I thought I'd gotten rid of you when I started at a new school. Since no one knew me, you became the shy one. There were no memories of relationships for you to manipulate in my mind. It was there that I found the place I excelled most — the classroom. Though, you still found your moments to keep my hand down, forcing me to question if the answer I knew so certainly was correct. But I persisted — I let my drive to learn push you out of my mind long enough to get through each 40 minute period. There were days when you won the fight. Those days were foggy and usually followed sleepless nights when you'd kept me up with all of your theories of how my life was falling apart. Were you setting me up?

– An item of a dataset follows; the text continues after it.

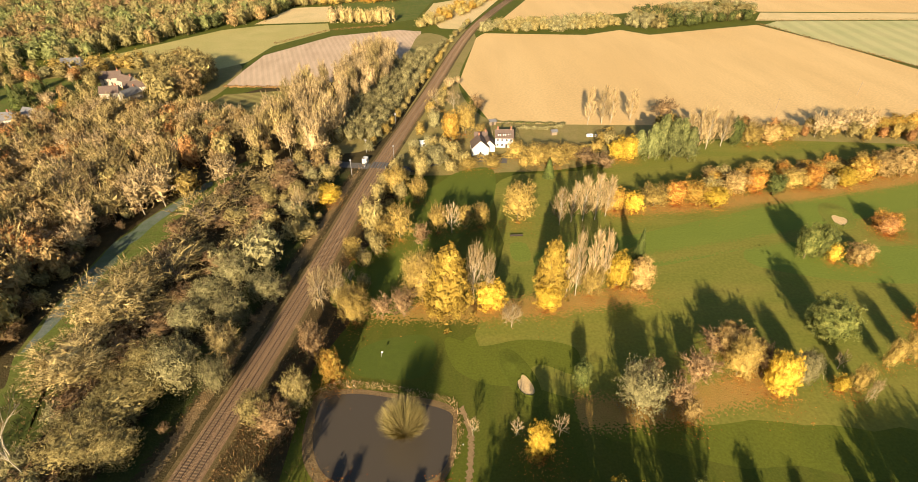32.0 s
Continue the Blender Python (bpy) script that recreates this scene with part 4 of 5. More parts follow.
# ---- buildings ----
def gabled(name, x, y, turn, length, depth, eaves, ridge, wall, roof, label, chimneys=1, windows=3, floors=2, wing=None):
    """A house with a pitched roof along its length; windows and a door in its long sides, a window in each gable."""
    root = tagged(new(name), label, "house")
    root.matrix_basis = pose(x, y, 0, 0, 0, turn)
    L, D = length / 2, depth / 2

    def shell(L, D, e, r, ox=0, oy=0, nm="wall"):
        bm = bmesh.new()
        v = [bm.verts.new((ox + a, oy + b, c)) for a, b, c in ((-L, -D, 0), (L, -D, 0), (L, D, 0), (-L, D, 0), (-L, -D, e), (L, -D, e), (L, D, e), (-L, D, e), (-L, 0, r), (L, 0, r))]
        for f in ((0, 1, 5, 4), (2, 3, 7, 6), (1, 2, 6, 9, 5), (3, 0, 4, 8, 7), (4, 5, 9, 8), (6, 7, 8, 9), (0, 3, 2, 1)):
            bm.faces.new([v[i] for i in f])
        part(nm, bm, wall, root)
        for s in (-1, 1):
            bm = bmesh.new()
            o, t = 0.35, 0.22
            k = (r - e) / D
            ring = [(-L - o, s * (D + o), e - o * k + 0.03), (L + o, s * (D + o), e - o * k + 0.03), (L + o, 0, r + 0.03), (-L - o, 0, r + 0.03)]
            lo = [bm.verts.new((ox + a, oy + b, c)) for a, b, c in ring]
            hi = [bm.verts.new((ox + a, oy + b, c + t)) for a, b, c in ring]
            bm.faces.new(lo)
            bm.faces.new(hi)
            for i in range(4):
                bm.faces.new((lo[i], lo[(i + 1) % 4], hi[(i + 1) % 4], hi[i]))
            part("roof", bm, roof, root)

    shell(L, D, eaves, ridge)
    if wing:
        wl, wd, we, wr, ox, oy = wing
        shell(wl / 2, wd / 2, we, wr, ox, oy, "wing")
    for i in range(chimneys):
        cx = L * 0.75 * (1 if i == 0 else -1)
        c = part("chimney", box(bmesh.new(), cx, 0, ridge - 0.8, 0.8, 0.8, 2.2, 0.03), M["brick"], root)
        for px in (-0.2, 0.2):
            part("chimney_pot", tube(bmesh.new(), (cx + px, 0, ridge + 1.38), (cx + px, 0, ridge + 1.8), 0.13, 0.11), M["redtile"], c)

    def window(a, b, z, face, w=1.0, h=1.15):
        fr = part("window", box(bmesh.new(), a, b, z, w + 0.16 if face else 0.08, 0.08 if face else w + 0.16, h + 0.16, 0.015), M["paint"], root)
        part("pane", box(bmesh.new(), a + (0 if face else math.copysign(0.03, a)), b + (math.copysign(0.03, b) if face else 0), z + 0.08, w if face else 0.06, 0.06 if face else w, h), M["glass"], fr)

    for f in range(floors):
        z = 0.9 + f * 2.6
        if z + 1.3 > eaves:
            break
        for i in range(windows):
            a = -L + length * (i + 0.5) / windows
            for s in (-1, 1):
                if f == 0 and i == windows // 2:
                    part("door", box(bmesh.new(), a, s * (D + 0.02), 0, 1.0, 0.1, 2.05, 0.02), M["dark"], root)
                else:
                    window(a, s * (D + 0.02), z, True)
        for s in (-1, 1):
            window(s * (L + 0.02), 0, z, False)
    return root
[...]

You forced me to question relationships at every stage. You have made me skeptical, paranoid, and you've even broken my heart. Simple conversations have left me embarrassed and gasping for air. Those moments were the influence of your judgment and pessimism. But in a way, you've also saved me. You've protected me from people that never would have been worthwhile. Those statements don't mean I am grateful for you.

Sometimes I have to laugh at the things you've made me do. Was putting me at my desk 45 minutes before the start of my zoom class really necessary? Or making me believe if I got up to pee, I'd be late to log on and probably be marked absent? Did you do that because you were bored? Am I so gullible that I let you kept me in that chair, leg shaking until I was far enough into the class where I could turn off my camera and run to the bathroom? It is simply the effect you have on me.

I have a secret for you. I've learned your Kryptonite — reality.

I've learned that writing down moments in my life has allowed me to see you for what you really are. You are a distortion, a disruption, and a catalyst for my descent into madness. There will be days when you will win our battles. That is something I have come to terms with. But I plan to, and I will, win the war.

Anxiety, I don't know who I'd be without you. You are a part of me whether I like it or not.

However, this still doesn't mean we are or ever will be friends.